Sometimes Intense Happiness is the Size of a Linden Leaf
This story starts about a thousand years ago.
In a Chinese pottery workshop during the Song Dynasty, near the city of Chi Chou in China, work processes were well defined and clearly structured. Each step was performed by a specialist. There were separate workers who refined the clay or threw bowls on the wheel. The rough bowls were placed on boards, which when full were removed by the worker responsible for placing pots to dry. When the vessels were leather-hard, another worker trimmed them. After further drying they were glazed and dried again. Finally, the individual bowls were placed in capsules to protect them from the flames, ash and soot in the giant dragon kiln as it was wood-fired over a week’s time.
One worker, who’s only task was to stack the bowls in capsules, made a mistake. He overlooked a leaf which had fallen into one of the bowls. When the kiln cooled, he discovered something astounding. The leaf had melted into the dark glaze and had left a clear, light image of itself in the bowl. It was a useful discovery, a lucky coincidence, something that would be good to replicate. Based on the rarity of these bowls, the attempts to recreate the phenomenon were not particularly successful. Only a very few bowls survived and are now exhibited in Museums or command astronomical prices when they come to auction.

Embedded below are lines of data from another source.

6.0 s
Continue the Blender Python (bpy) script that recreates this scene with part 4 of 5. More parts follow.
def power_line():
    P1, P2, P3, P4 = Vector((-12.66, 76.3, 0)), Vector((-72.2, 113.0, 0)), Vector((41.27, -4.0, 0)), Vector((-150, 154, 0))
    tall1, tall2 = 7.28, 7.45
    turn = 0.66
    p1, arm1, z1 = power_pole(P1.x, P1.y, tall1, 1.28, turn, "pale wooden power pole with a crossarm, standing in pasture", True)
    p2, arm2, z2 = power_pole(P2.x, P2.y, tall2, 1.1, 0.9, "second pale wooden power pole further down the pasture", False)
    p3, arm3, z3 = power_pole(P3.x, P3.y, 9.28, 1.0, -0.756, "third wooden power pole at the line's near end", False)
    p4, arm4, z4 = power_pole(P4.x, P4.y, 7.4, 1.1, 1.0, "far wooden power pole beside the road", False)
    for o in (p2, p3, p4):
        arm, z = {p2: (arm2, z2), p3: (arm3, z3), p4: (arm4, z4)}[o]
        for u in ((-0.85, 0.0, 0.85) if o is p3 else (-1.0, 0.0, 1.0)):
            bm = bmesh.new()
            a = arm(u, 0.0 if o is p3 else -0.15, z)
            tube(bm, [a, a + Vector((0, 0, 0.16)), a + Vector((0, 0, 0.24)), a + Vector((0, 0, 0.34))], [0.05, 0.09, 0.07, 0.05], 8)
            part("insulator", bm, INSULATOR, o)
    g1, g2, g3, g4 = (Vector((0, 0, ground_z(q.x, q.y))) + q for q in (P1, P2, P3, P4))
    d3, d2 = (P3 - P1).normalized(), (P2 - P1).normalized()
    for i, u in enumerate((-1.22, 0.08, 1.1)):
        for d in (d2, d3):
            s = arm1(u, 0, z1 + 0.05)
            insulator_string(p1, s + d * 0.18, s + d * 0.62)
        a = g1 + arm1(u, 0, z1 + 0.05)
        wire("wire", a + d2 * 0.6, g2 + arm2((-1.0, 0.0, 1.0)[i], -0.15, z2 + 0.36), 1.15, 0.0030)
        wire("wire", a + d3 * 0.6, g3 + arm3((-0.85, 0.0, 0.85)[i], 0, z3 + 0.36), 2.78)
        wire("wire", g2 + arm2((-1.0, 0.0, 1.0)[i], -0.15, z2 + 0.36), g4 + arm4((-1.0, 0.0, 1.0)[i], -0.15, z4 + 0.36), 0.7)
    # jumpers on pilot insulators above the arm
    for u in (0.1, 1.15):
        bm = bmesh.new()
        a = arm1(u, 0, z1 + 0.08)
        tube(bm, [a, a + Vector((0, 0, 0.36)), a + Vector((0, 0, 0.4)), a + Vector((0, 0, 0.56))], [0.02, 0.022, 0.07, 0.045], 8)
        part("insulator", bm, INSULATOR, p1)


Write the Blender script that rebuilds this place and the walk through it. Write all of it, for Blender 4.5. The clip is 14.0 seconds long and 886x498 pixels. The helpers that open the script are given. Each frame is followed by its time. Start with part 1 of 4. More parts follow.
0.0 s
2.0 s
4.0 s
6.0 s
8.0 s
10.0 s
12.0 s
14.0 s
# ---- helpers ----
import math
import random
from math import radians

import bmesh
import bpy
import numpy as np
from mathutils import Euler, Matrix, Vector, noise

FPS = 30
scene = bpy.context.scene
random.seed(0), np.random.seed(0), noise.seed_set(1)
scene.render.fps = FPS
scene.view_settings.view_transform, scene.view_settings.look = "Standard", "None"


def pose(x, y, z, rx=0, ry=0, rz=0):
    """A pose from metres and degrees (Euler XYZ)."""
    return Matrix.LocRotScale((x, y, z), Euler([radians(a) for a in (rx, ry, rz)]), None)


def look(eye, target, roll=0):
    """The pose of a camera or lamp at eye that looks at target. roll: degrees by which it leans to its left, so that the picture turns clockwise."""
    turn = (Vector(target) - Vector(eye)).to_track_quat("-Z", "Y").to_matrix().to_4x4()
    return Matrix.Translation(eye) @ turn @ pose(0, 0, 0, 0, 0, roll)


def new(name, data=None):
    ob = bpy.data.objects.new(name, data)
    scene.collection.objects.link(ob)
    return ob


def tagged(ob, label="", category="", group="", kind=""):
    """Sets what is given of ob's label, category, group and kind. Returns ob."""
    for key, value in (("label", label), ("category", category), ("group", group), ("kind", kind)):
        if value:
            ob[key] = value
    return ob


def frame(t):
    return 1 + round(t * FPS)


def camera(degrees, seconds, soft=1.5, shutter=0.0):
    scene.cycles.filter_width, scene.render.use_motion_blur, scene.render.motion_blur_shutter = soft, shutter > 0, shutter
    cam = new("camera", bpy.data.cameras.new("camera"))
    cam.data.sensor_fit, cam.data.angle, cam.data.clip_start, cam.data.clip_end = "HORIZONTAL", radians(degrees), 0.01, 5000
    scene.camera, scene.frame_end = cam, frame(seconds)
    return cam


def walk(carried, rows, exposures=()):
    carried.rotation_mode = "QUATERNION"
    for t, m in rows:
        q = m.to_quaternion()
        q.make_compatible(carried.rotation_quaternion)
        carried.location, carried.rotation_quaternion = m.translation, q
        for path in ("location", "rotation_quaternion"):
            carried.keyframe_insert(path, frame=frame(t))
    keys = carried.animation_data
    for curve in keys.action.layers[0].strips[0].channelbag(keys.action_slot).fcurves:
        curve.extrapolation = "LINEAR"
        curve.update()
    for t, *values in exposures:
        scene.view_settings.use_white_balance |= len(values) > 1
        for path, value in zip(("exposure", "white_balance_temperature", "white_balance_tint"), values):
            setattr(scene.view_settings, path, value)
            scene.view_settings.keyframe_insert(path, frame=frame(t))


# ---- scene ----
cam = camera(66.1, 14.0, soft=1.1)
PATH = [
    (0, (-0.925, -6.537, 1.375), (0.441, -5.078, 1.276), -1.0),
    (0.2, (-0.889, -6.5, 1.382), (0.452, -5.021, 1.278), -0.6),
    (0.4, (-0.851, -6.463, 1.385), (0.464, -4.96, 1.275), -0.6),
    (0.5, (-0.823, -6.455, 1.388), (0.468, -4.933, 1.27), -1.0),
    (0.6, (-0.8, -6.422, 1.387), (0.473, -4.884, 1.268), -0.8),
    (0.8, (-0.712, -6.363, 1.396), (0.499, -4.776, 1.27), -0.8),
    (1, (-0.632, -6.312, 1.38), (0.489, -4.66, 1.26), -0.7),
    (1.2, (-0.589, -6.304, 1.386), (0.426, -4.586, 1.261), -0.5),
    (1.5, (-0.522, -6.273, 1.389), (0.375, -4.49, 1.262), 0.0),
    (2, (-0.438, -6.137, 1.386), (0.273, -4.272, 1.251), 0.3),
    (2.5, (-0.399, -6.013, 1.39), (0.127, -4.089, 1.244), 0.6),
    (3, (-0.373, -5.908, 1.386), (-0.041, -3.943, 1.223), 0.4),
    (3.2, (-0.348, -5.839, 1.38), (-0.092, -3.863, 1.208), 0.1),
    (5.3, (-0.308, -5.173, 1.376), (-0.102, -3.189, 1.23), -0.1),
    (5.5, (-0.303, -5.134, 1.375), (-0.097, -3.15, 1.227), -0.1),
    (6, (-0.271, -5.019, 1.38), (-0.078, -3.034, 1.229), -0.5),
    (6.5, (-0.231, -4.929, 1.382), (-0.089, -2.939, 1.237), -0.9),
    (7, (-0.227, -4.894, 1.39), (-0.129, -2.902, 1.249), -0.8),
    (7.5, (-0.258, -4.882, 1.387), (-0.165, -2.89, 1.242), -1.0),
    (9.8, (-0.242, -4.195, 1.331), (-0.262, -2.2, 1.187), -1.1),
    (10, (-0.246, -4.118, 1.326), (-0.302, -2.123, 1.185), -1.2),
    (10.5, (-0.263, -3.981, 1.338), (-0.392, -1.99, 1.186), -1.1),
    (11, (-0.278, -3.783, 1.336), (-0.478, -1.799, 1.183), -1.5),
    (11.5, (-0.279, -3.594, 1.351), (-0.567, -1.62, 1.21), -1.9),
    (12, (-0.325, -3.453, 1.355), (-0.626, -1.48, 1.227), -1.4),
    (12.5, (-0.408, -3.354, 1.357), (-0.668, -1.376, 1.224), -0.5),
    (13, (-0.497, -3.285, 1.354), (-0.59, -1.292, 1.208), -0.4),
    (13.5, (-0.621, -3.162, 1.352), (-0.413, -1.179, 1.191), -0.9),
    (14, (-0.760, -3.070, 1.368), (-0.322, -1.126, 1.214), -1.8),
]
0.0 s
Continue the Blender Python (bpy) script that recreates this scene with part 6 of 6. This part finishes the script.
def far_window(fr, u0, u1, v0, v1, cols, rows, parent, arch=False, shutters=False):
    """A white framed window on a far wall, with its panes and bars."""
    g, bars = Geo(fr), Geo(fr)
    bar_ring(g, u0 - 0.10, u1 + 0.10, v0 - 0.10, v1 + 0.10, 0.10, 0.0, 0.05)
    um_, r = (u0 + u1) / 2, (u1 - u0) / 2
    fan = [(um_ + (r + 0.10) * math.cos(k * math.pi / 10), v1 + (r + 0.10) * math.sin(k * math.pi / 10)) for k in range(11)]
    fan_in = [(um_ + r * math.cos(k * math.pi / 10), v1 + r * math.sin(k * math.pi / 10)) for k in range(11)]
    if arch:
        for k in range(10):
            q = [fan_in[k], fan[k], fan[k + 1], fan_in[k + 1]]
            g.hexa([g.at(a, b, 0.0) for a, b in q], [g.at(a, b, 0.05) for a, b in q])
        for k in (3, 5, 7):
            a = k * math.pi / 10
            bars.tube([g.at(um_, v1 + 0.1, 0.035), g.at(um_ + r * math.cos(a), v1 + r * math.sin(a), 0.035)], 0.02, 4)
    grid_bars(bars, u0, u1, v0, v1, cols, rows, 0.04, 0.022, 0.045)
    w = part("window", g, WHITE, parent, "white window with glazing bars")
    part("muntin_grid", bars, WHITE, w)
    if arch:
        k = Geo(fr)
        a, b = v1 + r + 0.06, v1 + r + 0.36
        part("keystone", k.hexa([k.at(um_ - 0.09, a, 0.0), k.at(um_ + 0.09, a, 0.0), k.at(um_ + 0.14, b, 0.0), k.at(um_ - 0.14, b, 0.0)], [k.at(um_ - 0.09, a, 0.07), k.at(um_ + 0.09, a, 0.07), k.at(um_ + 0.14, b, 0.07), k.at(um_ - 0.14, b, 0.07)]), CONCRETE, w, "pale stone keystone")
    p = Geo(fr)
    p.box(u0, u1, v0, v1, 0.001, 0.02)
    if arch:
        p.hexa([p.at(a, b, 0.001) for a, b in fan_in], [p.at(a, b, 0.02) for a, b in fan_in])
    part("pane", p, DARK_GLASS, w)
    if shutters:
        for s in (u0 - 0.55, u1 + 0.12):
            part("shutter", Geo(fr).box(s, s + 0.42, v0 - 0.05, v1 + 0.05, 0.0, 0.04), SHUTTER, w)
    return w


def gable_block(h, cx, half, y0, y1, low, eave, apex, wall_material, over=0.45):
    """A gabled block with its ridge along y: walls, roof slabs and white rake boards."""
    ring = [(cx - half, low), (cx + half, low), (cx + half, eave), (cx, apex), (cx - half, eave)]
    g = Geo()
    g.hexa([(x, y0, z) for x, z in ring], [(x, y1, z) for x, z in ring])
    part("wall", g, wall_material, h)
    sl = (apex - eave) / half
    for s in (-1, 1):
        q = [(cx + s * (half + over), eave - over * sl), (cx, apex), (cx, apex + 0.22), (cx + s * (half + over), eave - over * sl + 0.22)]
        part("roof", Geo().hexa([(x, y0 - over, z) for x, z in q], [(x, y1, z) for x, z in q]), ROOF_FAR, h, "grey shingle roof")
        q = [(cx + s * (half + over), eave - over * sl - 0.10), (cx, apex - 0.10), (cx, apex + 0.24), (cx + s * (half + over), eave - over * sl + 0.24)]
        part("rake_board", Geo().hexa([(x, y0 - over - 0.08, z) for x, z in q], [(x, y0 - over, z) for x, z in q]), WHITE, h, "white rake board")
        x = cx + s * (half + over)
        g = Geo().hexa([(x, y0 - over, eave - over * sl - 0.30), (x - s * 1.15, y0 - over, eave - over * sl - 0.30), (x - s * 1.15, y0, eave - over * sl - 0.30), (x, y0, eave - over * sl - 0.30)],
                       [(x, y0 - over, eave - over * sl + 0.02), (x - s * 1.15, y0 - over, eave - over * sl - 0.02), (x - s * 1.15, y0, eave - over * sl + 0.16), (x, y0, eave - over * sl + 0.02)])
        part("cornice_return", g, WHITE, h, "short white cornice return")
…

During the Song Dynasty, in what is now the state of Brandenburg a primitive Burgward was established around a stone and timber fortress designed to protect the surrounding slavic farmers village. The villagers planted a sacred Linden tree in the Burgward to honor the Linden Goddess “Libussa”. “Liba” is the slavic word for Linden tree, and they turned to “Libussa” as an oracle in matters of the heart and in questions of justice. At the beginning of the 13th Century, the inhabitants of the tiny settlement also began to build a church. But as they did not place their faith completely in this new-fangled Christianity, they held on to some older traditions. The Linden tree remained in the churchyard and remains there still until the present day.
These stories are held together by one person: me. I live in the village that developed out of the old settlement. I have always been fascinated by the beautiful, timeless ceramics of the Song Dynasty. For years I have tried to unlock the mystery of the leaf motif. Each Autumn when the trees burst forth with their colorful display, I started a new experiment. Unfortunately, I failed consistently. I was able to produce yellowish puddles, or bluish ghostlike, shadows that could be anything or nothing. Not one piece came out with an exact reproduction of a leaf as in the Song bowls.
Last Fall, I couldn’t help but try again. I collected a lot of different leaves, well into Winter when they were rotting on the ground and no longer usable. My studio turned into an alchemist’s laboratory. I maltreated the leaves in every concievable way. I dried them, pickled them and froze them. Countless glaze tests filled every inch of space on shelves and tables.
Every kiln opening was an occasion for disappointment, but I was obsessed with the idea of a positive result. I worked constantly, to the point where I had no room left to put all the ruined test pieces. I always thought I was close to solving the riddle, but after so many failures, I had to accept the fact that I wouldn’t succeed. At the beginning of March this year, I decided to give up.
A day later, I had a new idea – the very last thing I would try, before giving in to defeat – for one last firing.
After the kiln had cooled and I opened the lid and there it was. The first piece I looked at, still too hot to hold: a bowl with the perfect image of a Linden leaf. It was a leaf from the Linden tree in our village, the one that was planted before the church was built, during the Song Dynasty.